Нередко какая-нибудь девочка, дождавшись, когда остальные разойдутся, застенчиво спрашивала Лею, можно ли ей как-нибудь покормить Любовь. Или дать ему поползать по ее рукам и плечам, ведь когда он в хорошем настроении, то так бойко ползает по Лее. «Я не раздавлю его, не пораню!» — обещала она, когда Любовь был еще маленьким, не больше монетки, с совсем маленьким животиком. Но время шло, и вот уже Любовь с жадностью поедал всю пищу, которой Лея потчевала его с десяток раз в день, и рос — вот он достиг размеров таракана, затем колибри; а девочки, дрожа и обхватив себя руками, заверяли: «Я не испугаюсь, не уроню его и не прихлопну, и кричать не буду, ну пожалуйста, Лея!»

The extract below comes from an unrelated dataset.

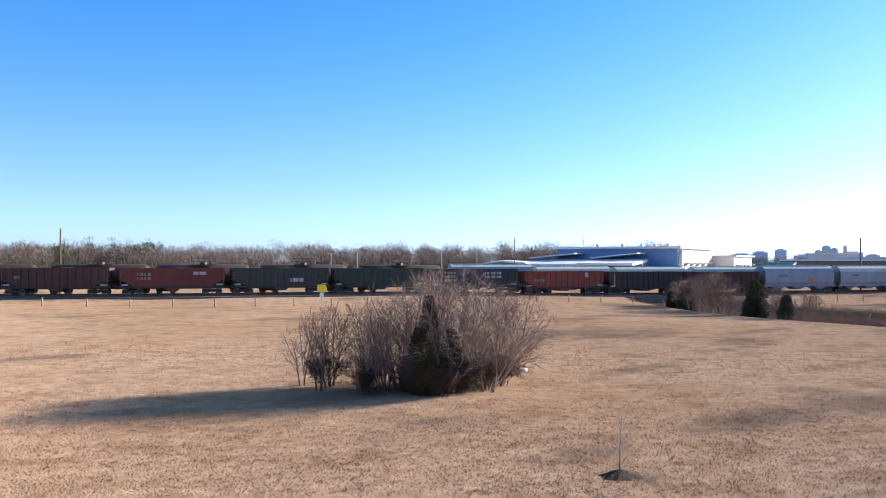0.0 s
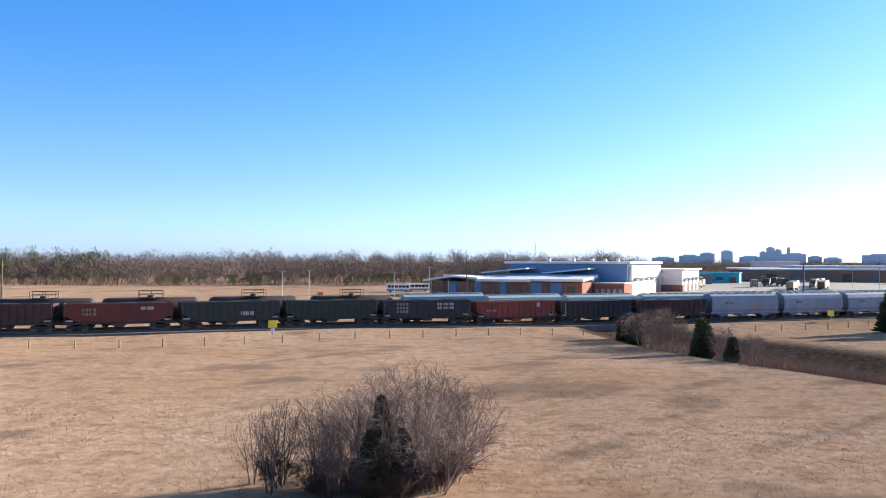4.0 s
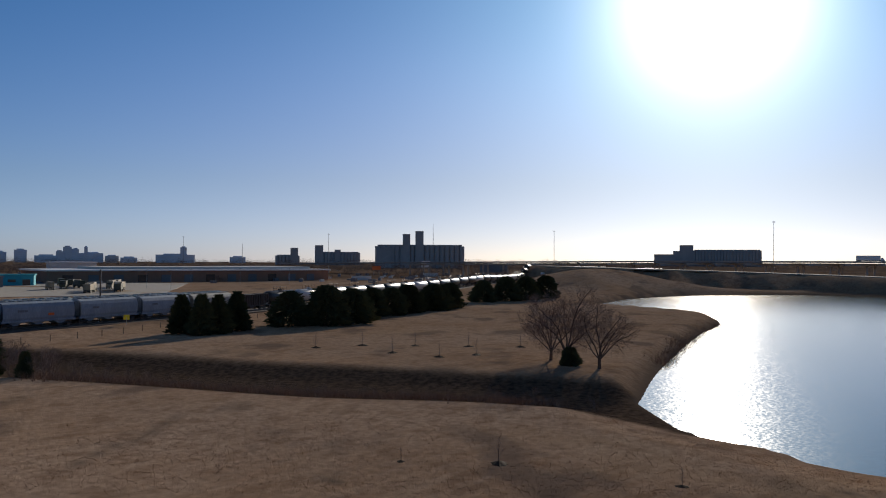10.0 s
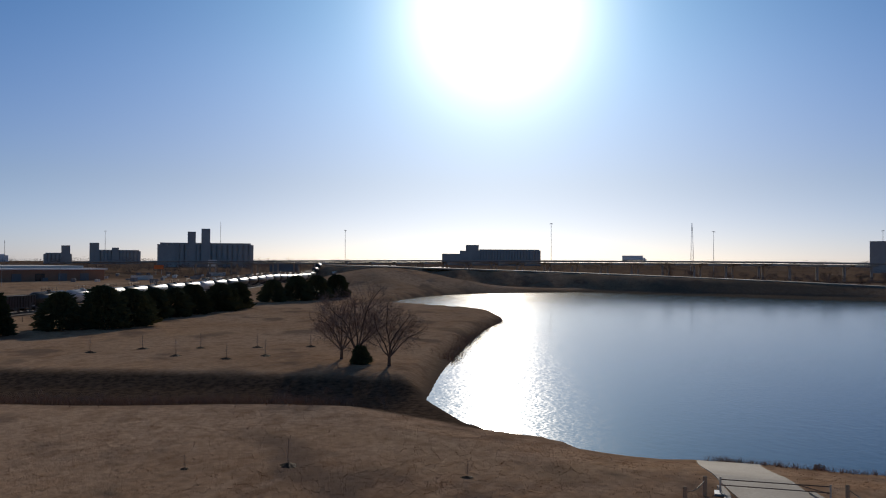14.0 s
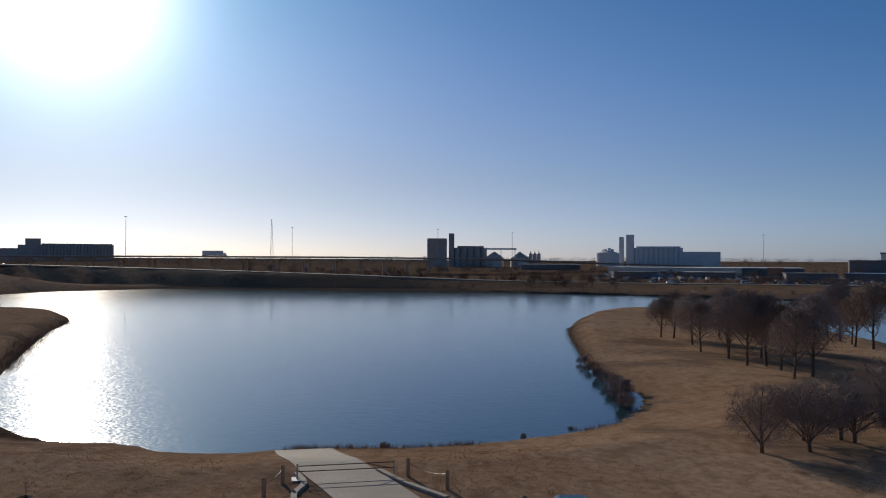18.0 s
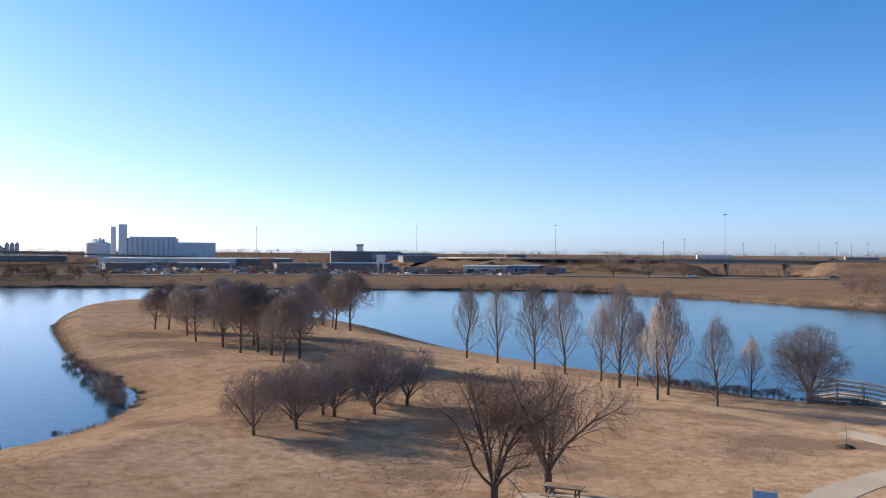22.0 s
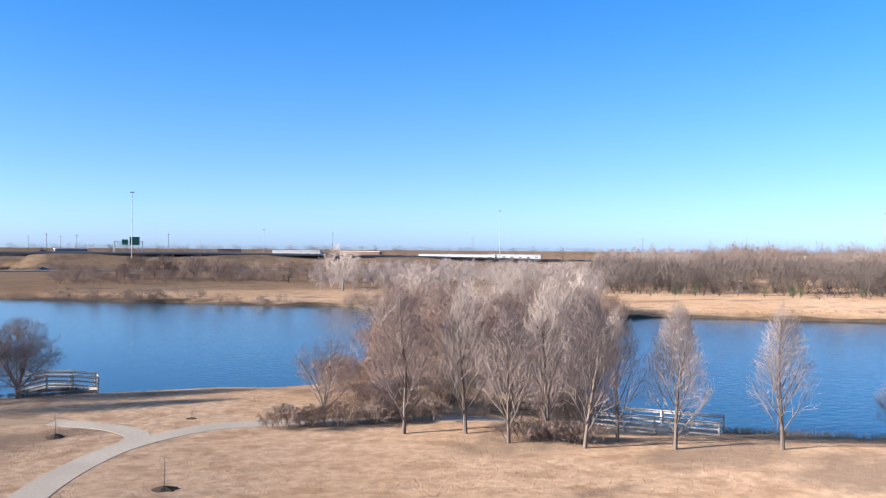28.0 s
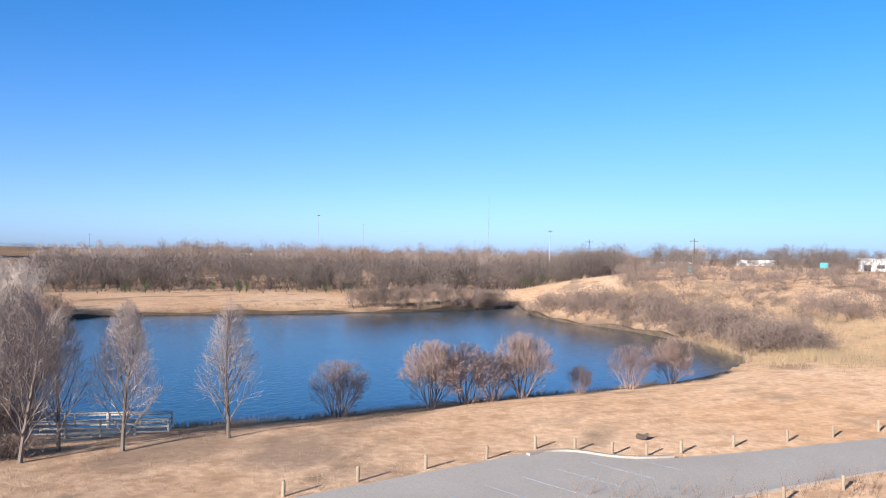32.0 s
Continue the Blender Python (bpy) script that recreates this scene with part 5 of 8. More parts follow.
ced = conifer("red_cedar", 5.4, 1.9, 5, CEDAR, "winter-browned red cedar in a thicket", layers=110, taper=0.75, spray=0.17)
put(ced, 26.3, 30.2, 0, 0.8, first=True)
ced2 = conifer("low_cedar", 2.9, 1.9, 6, CEDAR, "low dark green cedar in a thicket", layers=80, taper=0.7, spray=0.14)
put(ced2, 24.9, 28.8, 0, 0.8, first=True)
put(ced2, 26.0, 28.6, 70, 0.85)
put(ced2, 25.4, 29.8, 130, 1.25)
put(ced2, 27.0, 29.4, 200, 1.2)
# clump at the head of the ditch
cl = [bare_tree("ditch_shrub", crown_tree(4.6, 5.2, 0.2, 130 + i, 0.0085, 13, (7, 5, 5), stems=5, thick=0.013, angle=(8, 62), up=0.01, wob=0.17, spray=42, gap=0.15), BARK_DARK, TWIG_BROWN, "bare tangled shrub at the head of the ditch", "shrub", "clump at the ditch", False) for i in range(2)]
for i, (x, y, s) in enumerate([(97, 60, 1.0), (95, 56, 1.1), (98, 62, 0.9), (93.5, 52, 0.8), (90, 44.5, 0.75), (88.5, 41, 0.7), (90.5, 41.5, 0.8), (96.5, 56.5, 1.1), (94.5, 54, 1.1), (99, 60, 1.0), (87, 37, .55), (91.5, 46, .8)]):
    put(cl[i % 2], x, y, i * 71.0, s, first=i < 2)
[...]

Хотя Лея всегда принимала подношения своих товарок и особенно радовалась ореховой помадка (это было любимое лакомство не только паука, но и самой Леи, а Делла никогда — никогда! — не присылала ей сладости), она не разрешала девочкам присутствовать на ритуале кормления. Это она обнаружила паука, и он принадлежит ей. Такого питомца не было ни у кого из воспитанииц Ла Тур за всю историю пансионата и никогда больше не будет; так что Лея, хотя чувствовала себя здесь несчастной и одинокой и постоянно злилась, но, отвергая не только робкие просьбы девочек разрешить повозиться с пауком, но и их жалкие, неловкие попытки завести с ней дружбу, ощущала и некое надменное превосходство (ведь она знатного рода, пускай все знают, что богачи Бельфлёры — это ее родня). К тому же существовала опасность, вполне вероятная, что Любовь ужалит так сильно, что девочка побежит жаловаться мадам Муллейн.